All the data and business logic handling is done on the server side in order to reduce workload for the clients, and thus the details involving the clients are not discussed in this section. Requests to and responses from the ASGI application are transfered through the ASGI server 1 Hypercorn. Typically, these messages are encrypted via TLS/SSL 2.
Persistency layers are provided by separate servers, which in our case are deployed on the same machine as the ASGI server and application. This has the following benefits:
The network latency is significantly lower within a machine.
We are spared from concerning with various security measures that would have been necessary were these servers are exposed to the Internet.
It is more economic to maintain fewer physical (or virtual) machines.
While files uploaded by the users and generated by the system are stored in IPFS, other data are managed by RethinkDB. With these components, our test server, which is registered under the domain of acanban.ga, has the top-level view described in Figure 3.
As both IPFS and RethinkDB are designed to be distributed and the HTTP is distributed by nature, it is straightforward to scale the system.

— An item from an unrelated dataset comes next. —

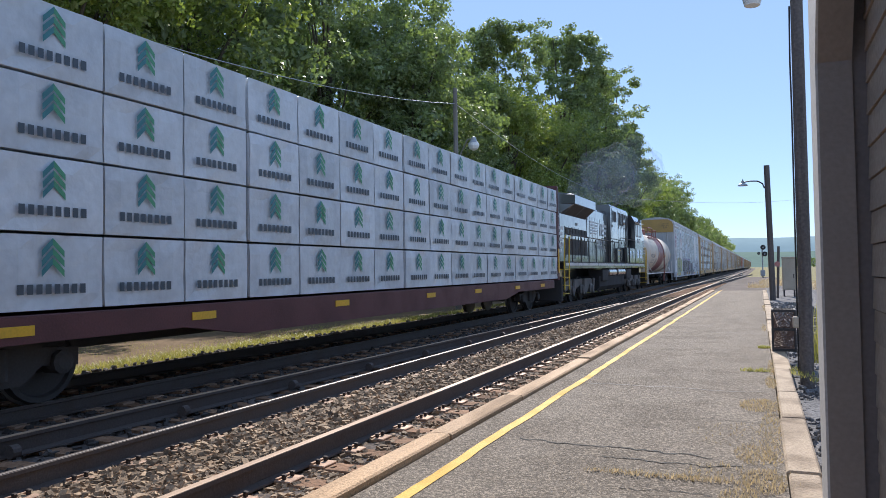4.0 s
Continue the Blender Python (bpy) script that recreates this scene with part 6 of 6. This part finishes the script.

A load balancer such as nginx can be added to distribute the requests to multiple Acanban instances as is shown in Figure 4. IPFS and RethinkDB can also be run as clusters.
However, we do not implement this architecture within the scope of this project, due to following reasons:
We do not have several servers to implement.
For intended use, the expected requests can go up to as many as 1000. Load balancing for such few requests is overhead.